3 min read · click to open
Dan and Anna arrived at Innovate with a list. An app, three sizes, a couple of temperature presets, maybe Wi-Fi later. A normal feature wishlist. I drew four columns on the whiteboard instead: goal, actors, impacts, deliverables. “Let’s not list features yet. Let’s start at the top and see what survives the walk down.”
Working down the chain
The goal was already tight from Discover: sell 500 units at £149 in year one on a no-app promise. So we listed the actors. The serious home baker in a cold Stockport kitchen. The Sourdough School audience whose recommendation moves sales. The gift-buyer shopping for a baker they love.

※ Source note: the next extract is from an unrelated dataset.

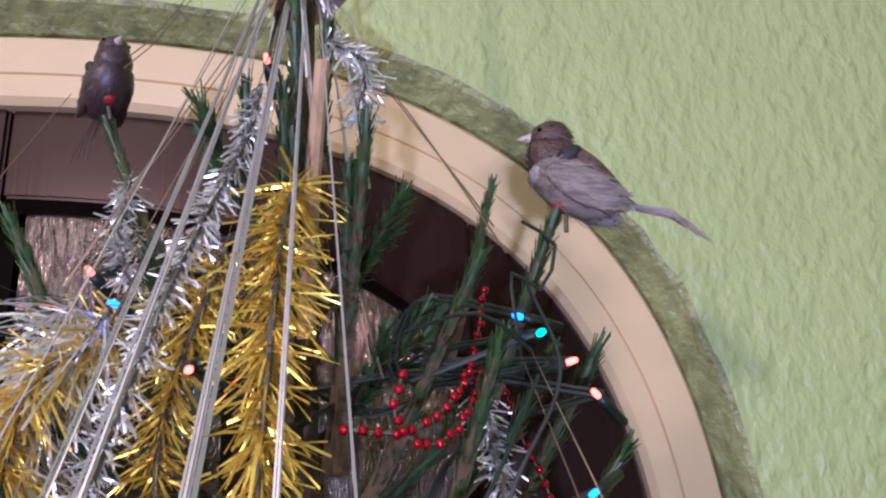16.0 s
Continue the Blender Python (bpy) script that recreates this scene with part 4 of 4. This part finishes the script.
M_CABLE = mat("dark_green_cable", (0.012, 0.022, 0.014), 0.45)
M_SOCKET = mat("dark_bulb_socket", (0.010, 0.016, 0.012), 0.4)
GLOW = {"red": (1.0, 0.12, 0.05), "blue": (0.05, 0.22, 1.0), "green": (0.03, 1.0, 0.40), "white": (0.75, 0.88, 1.0), "amber": (1.0, 0.30, 0.07)}
M_BULB = {k: mat(k + "_bulb_glass", c, 0.15, emit=c, emit_strength=s) for (k, c), s in zip(GLOW.items(), (4.0, 4.0, 2.4, 3.6, 5.0))}
LIGHTS = (((0.080, 2.195, 2.008), "red"), ((0.000, 2.195, 1.896), "red"), ((0.208, 2.158, 1.858), "green"), ((0.222, 2.17, 1.846), "red"), ((0.170, 2.12, 1.787), "red"), ((0.052, 2.10, 1.773), "green"),
          ((0.072, 2.125, 1.845), "red"), ((0.232, 2.175, 1.791), "blue"), ((-0.041, 2.18, 1.731), "white"), ((0.171, 2.12, 1.755), "blue"), ((0.159, 2.08, 1.711), "red"), ((0.096, 2.02, 1.597), "red"), ((-0.042, 2.055, 1.559), "red"),
          ((0.287, 2.04, 1.432), "red"), ((0.077, 1.91, 1.324), "red"), ((-0.115, 1.99, 1.314), "red"), ((-0.12, 1.965, 1.262), "red"), ((-0.015, 1.935, 1.33), "red"), ((0.235, 2.17, 1.831), "red"), ((0.375, 1.95, 1.110), "blue"),
          ((0.265, 1.87, 1.118), "white"), ((0.333, 1.86, 1.018), "green"), ((-0.185, 1.98, 1.17), "blue"), ((0.217, 1.94, 1.334), "green"), ((0.041, 1.92, 1.343), "green"), ((-0.091, 1.912, 1.197), "green"), ((0.205, 2.18, 1.868), "blue"),
          ((0.299, 1.812, 0.951), "green"), ((0.047, 1.89, 1.266), "blue"), ((0.02, 2.18, 1.878), "blue"), ((0.055, 2.20, 2.093), "white"), ((0.11, 2.2, 2.118), "green"), ((-0.23, 1.93, 1.0), "blue"), ((0.17, 1.83, 1.06), "blue"), ((0.25, 2.1, 1.60), "blue"))
lights = thing("fairy_lights", (AX, AY, 1.6), "dark green string of small coloured fairy lights", "fairy lights")
LO = Vector((AX, AY, 1.6))
order = sorted(LIGHTS, key=lambda q: -q[0][2])
g = random.Random(12)
EXTRA = []
while len(EXTRA) < 26:
    z, a = g.uniform(0.93, 1.66), g.uniform(math.pi * 1.08, math.pi * 1.92)
    q = radius(z) * g.uniform(0.9, 1.0)
    EXTRA.append(((AX + q * math.cos(a), AY + q * math.sin(a), z), g.choice(("amber", "amber", "amber", "blue"))))
LIGHTS = LIGHTS + tuple(EXTRA)
for (p, c) in LIGHTS:
    p = Vector(p) - LO
    d = Vector((g.uniform(-1, 1), g.uniform(-0.9, -0.1), g.uniform(-0.3, 0.9))).normalized()
    rot = d.to_track_quat("Z", "Y").to_matrix().to_4x4()
    part("socket", lathe([(0, -0.020), (0.0024, -0.020), (0.0028, -0.004), (0.0024, 0.0), (0, 0)], 10, Matrix.Translation(p) @ rot), M_SOCKET, lights, smooth=True)
    part("bulb", lathe([(0.0014, 0), (0.0016, 0.002), (0.0013, 0.0045), (0, 0.0055)], 10, Matrix.Translation(p) @ rot), M_BULB[c], lights, c + " lit bulb", True)
for (a, _), (b, _) in zip(order, order[1:]):
    a, b = Vector(a) - LO, Vector(b) - LO
    inward = Vector((-(a.x + b.x) * 0.25, -(a.y + b.y) * 0.2 + 0.012, g.uniform(-0.03, 0.01)))
    jit = Vector((g.uniform(-.02, .02), g.uniform(-.01, .02), g.uniform(-.02, .02)))
    for o in (Vector((0, 0, 0)), Vector((0.003, 0.002, 0.002))):
        part("cable", tube(smooth_path([a + o, a * 0.7 + b * 0.3 + inward + jit + o, a * 0.3 + b * 0.7 + inward - jit + o, b + o], 0.012), 0.0011, 5), M_CABLE, lights)
for pts in ([(0.10, 2.19, 2.30), (0.118, 2.185, 2.2), (0.112, 2.19, 2.12)], [(0.09, 2.19, 2.09), (0.075, 2.19, 2.092), (0.055, 2.198, 2.094)], [(0.205, 2.165, 1.91), (0.216, 2.15, 1.895), (0.207, 2.145, 1.875), (0.198, 2.16, 1.885), (0.2, 2.16, 1.85)],
            [(0.205, 2.16, 1.88), (0.212, 2.14, 1.84), (0.19, 2.13, 1.80), (0.175, 2.13, 1.76)], [(0.15, 2.16, 1.86), (0.18, 2.14, 1.865), (0.203, 2.15, 1.85)], [(0.205, 2.15, 1.84), (0.18, 2.12, 1.80), (0.15, 2.11, 1.76), (0.12, 2.1, 1.74)]):
    part("cable", tube([p - LO for p in smooth_path(pts, 0.008)], 0.0009, 5), M_CABLE, lights)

Then the impacts. The baker had to trust the box overnight, unattended. The School had to feel comfortable recommending it. The gift-buyer needed it to look display-worthy enough to hand over wrapped.
Where the wishlist died
Now we asked of each feature: which impact does this cause, for which actor? The app was first up. Dan was fond of it. But the baker’s wanted behaviour was “set it once and walk away”, and an app asks them to pair, charge and check a phone. The School’s recommendation got harder with an account and a privacy policy attached. The gift-buyer didn’t care. Three actors, zero behaviour changes that ran through an app. It never earned a deliverable row.
We worked the same test on the rest. Wi-Fi: no actor needed it, parked. Three sizes at launch: the gift-buyer wanted one beautiful object, not a range, and the second ceramic tool wasn’t funded; parked to V2. Temperature presets: the baker proves at one temperature, so a second preset caused no behaviour change anyone wanted. Gone.
What was left mapped cleanly: tight ±0.5°C control and a one-knob interface caused the baker’s trust; the ceramic-and-wood finish caused the gift-buyer’s “display-worthy”; the clean no-account story caused the School’s comfort. Four deliverables, every one traceable to the 500-unit goal. The wishlist had been four orphans dressed as a plan.